→ **Data extract**:
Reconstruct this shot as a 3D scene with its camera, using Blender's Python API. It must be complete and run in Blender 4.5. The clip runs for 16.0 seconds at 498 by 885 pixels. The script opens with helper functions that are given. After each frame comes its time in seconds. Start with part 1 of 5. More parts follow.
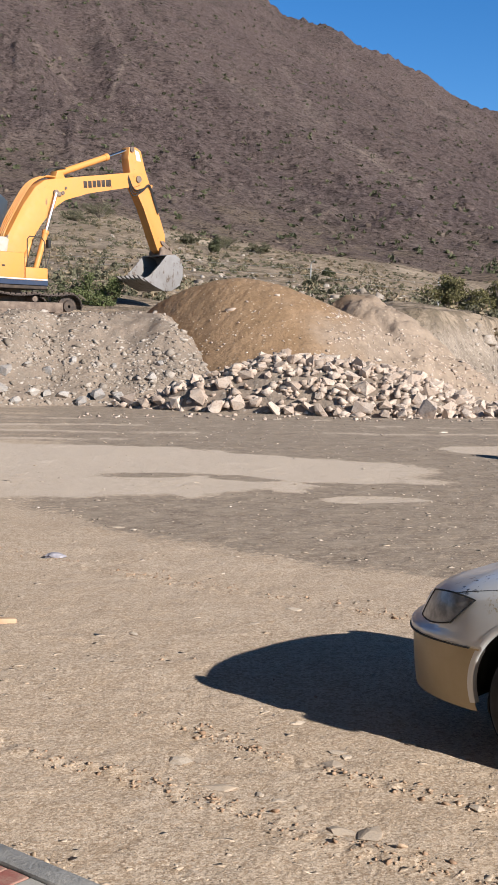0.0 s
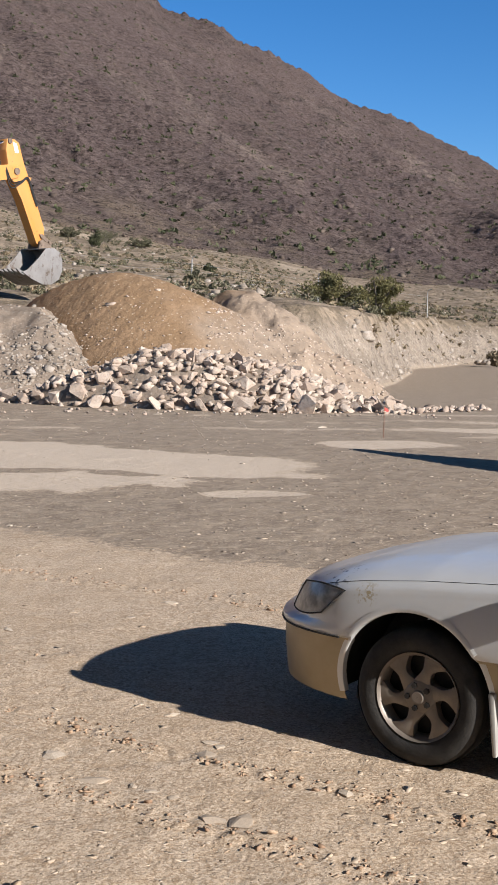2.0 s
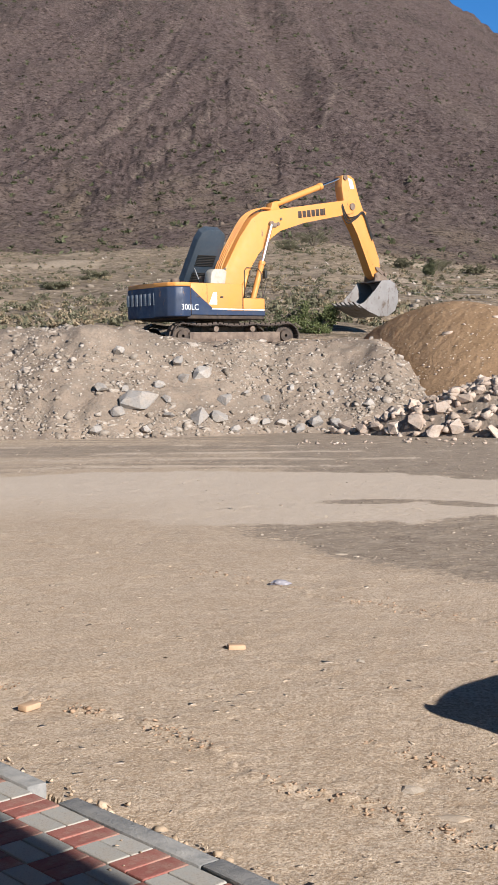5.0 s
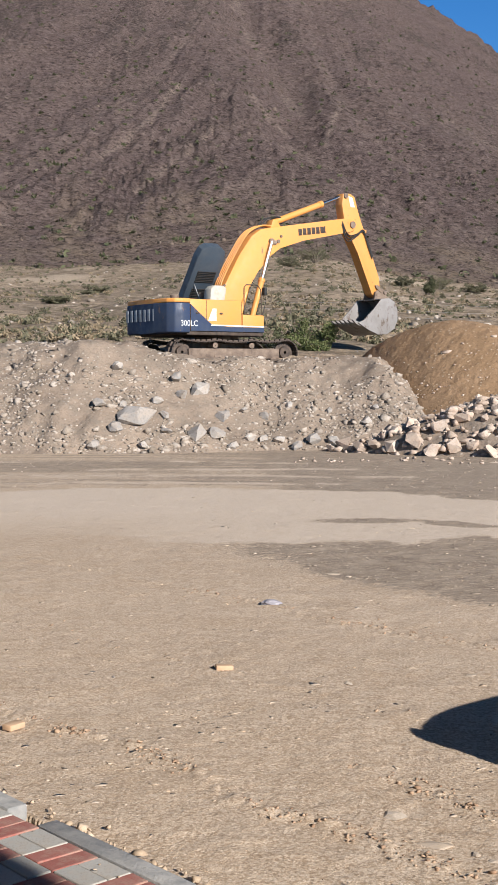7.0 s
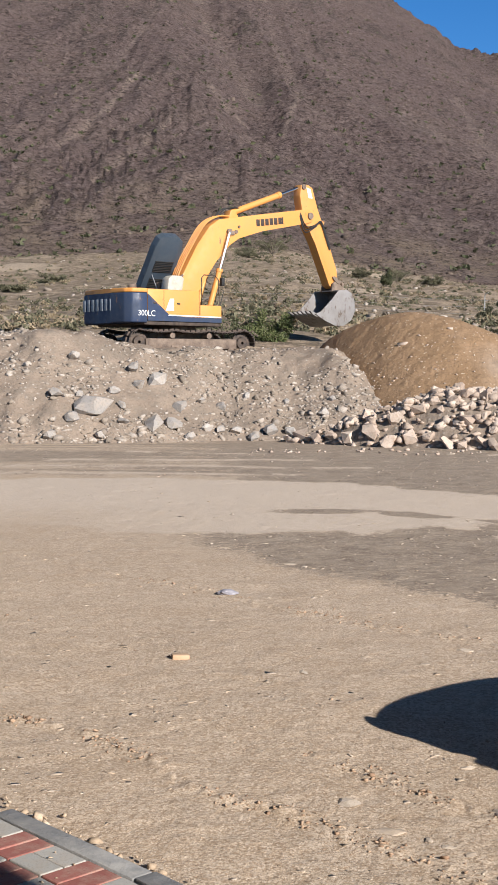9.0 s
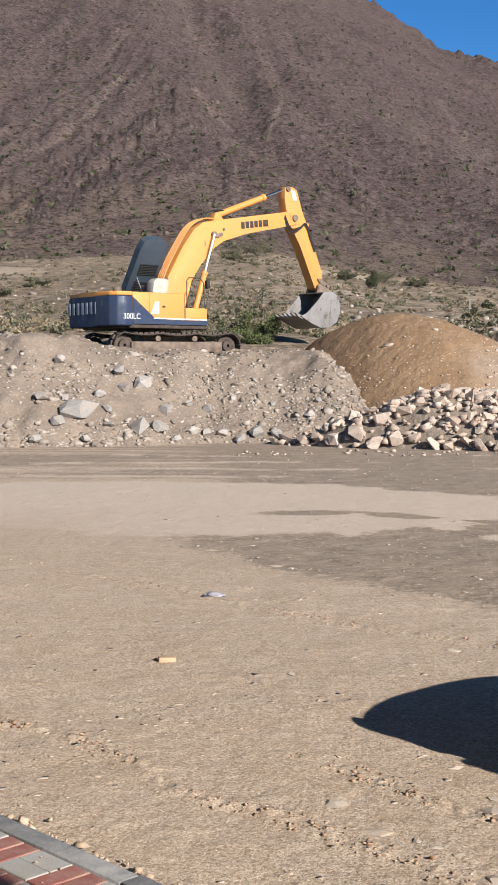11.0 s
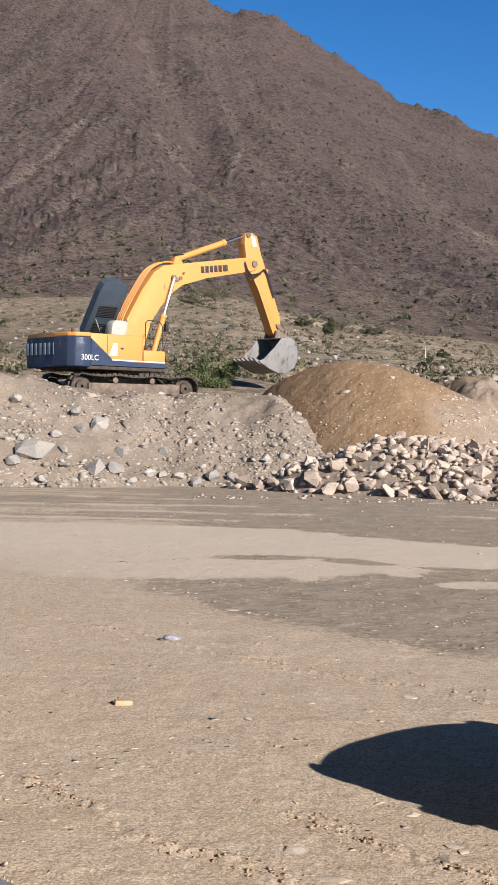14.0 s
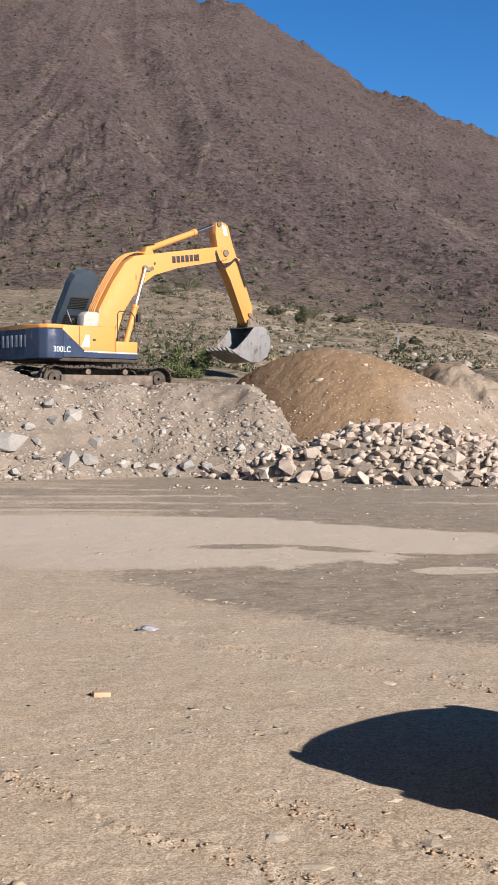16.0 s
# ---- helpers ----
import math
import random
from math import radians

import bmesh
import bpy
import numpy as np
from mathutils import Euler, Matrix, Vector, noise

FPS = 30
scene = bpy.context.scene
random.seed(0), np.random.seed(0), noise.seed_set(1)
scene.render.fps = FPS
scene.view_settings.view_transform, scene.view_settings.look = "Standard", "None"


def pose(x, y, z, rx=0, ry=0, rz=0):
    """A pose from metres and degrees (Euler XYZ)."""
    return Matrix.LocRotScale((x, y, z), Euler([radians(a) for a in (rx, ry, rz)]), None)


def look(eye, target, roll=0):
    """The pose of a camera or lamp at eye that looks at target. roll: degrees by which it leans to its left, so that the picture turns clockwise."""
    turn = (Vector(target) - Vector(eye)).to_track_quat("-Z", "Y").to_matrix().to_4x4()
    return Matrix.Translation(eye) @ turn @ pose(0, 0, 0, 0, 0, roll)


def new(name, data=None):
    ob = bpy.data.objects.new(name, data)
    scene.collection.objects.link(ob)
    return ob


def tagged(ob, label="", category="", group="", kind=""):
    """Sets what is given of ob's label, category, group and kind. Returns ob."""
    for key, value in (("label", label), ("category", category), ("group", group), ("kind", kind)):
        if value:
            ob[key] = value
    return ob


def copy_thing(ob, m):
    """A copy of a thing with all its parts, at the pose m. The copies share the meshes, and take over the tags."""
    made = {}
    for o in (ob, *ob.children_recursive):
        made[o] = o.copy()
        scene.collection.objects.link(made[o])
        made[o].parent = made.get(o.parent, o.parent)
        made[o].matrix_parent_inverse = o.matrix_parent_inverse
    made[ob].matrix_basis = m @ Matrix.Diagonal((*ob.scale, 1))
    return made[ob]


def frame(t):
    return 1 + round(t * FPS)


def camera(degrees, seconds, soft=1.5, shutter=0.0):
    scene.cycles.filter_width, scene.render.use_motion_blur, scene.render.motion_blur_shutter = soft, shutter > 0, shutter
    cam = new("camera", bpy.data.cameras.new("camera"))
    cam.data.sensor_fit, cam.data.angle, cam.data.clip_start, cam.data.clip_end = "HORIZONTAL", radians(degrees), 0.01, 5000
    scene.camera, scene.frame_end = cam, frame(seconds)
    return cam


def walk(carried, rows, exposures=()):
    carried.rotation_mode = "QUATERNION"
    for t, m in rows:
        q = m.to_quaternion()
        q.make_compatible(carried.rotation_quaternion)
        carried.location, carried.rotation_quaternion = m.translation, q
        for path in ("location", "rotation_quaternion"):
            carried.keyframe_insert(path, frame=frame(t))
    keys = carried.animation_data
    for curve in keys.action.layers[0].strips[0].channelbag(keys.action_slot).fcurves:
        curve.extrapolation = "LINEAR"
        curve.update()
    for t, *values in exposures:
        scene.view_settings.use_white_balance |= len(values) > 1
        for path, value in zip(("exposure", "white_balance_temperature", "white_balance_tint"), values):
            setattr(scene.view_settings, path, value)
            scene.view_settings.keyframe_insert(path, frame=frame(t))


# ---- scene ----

→ **What needs to be done**:
Retype everything in the material word for word, minus pictures.

→ **Written answer**:
Reconstruct this shot as a 3D scene with its camera, using Blender's Python API. It must be complete and run in Blender 4.5. The clip runs for 16.0 seconds at 498 by 885 pixels. The script opens with helper functions that are given. After each frame comes its time in seconds. Start with part 1 of 5. More parts follow.
0.0 s
2.0 s
5.0 s
7.0 s
9.0 s
11.0 s
14.0 s
16.0 s
# ---- helpers ----
import math
import random
from math import radians

import bmesh
import bpy
import numpy as np
from mathutils import Euler, Matrix, Vector, noise

FPS = 30
scene = bpy.context.scene
random.seed(0), np.random.seed(0), noise.seed_set(1)
scene.render.fps = FPS
scene.view_settings.view_transform, scene.view_settings.look = "Standard", "None"


def pose(x, y, z, rx=0, ry=0, rz=0):
    """A pose from metres and degrees (Euler XYZ)."""
    return Matrix.LocRotScale((x, y, z), Euler([radians(a) for a in (rx, ry, rz)]), None)


def look(eye, target, roll=0):
    """The pose of a camera or lamp at eye that looks at target. roll: degrees by which it leans to its left, so that the picture turns clockwise."""
    turn = (Vector(target) - Vector(eye)).to_track_quat("-Z", "Y").to_matrix().to_4x4()
    return Matrix.Translation(eye) @ turn @ pose(0, 0, 0, 0, 0, roll)


def new(name, data=None):
    ob = bpy.data.objects.new(name, data)
    scene.collection.objects.link(ob)
    return ob


def tagged(ob, label="", category="", group="", kind=""):
    """Sets what is given of ob's label, category, group and kind. Returns ob."""
    for key, value in (("label", label), ("category", category), ("group", group), ("kind", kind)):
        if value:
            ob[key] = value
    return ob


def copy_thing(ob, m):
    """A copy of a thing with all its parts, at the pose m. The copies share the meshes, and take over the tags."""
    made = {}
    for o in (ob, *ob.children_recursive):
        made[o] = o.copy()
        scene.collection.objects.link(made[o])
        made[o].parent = made.get(o.parent, o.parent)
        made[o].matrix_parent_inverse = o.matrix_parent_inverse
    made[ob].matrix_basis = m @ Matrix.Diagonal((*ob.scale, 1))
    return made[ob]


def frame(t):
    return 1 + round(t * FPS)


def camera(degrees, seconds, soft=1.5, shutter=0.0):
    scene.cycles.filter_width, scene.render.use_motion_blur, scene.render.motion_blur_shutter = soft, shutter > 0, shutter
    cam = new("camera", bpy.data.cameras.new("camera"))
    cam.data.sensor_fit, cam.data.angle, cam.data.clip_start, cam.data.clip_end = "HORIZONTAL", radians(degrees), 0.01, 5000
    scene.camera, scene.frame_end = cam, frame(seconds)
    return cam


def walk(carried, rows, exposures=()):
    carried.rotation_mode = "QUATERNION"
    for t, m in rows:
        q = m.to_quaternion()
        q.make_compatible(carried.rotation_quaternion)
        carried.location, carried.rotation_quaternion = m.translation, q
        for path in ("location", "rotation_quaternion"):
            carried.keyframe_insert(path, frame=frame(t))
    keys = carried.animation_data
    for curve in keys.action.layers[0].strips[0].channelbag(keys.action_slot).fcurves:
        curve.extrapolation = "LINEAR"
        curve.update()
    for t, *values in exposures:
        scene.view_settings.use_white_balance |= len(values) > 1
        for path, value in zip(("exposure", "white_balance_temperature", "white_balance_tint"), values):
            setattr(scene.view_settings, path, value)
            scene.view_settings.keyframe_insert(path, frame=frame(t))


# ---- scene ----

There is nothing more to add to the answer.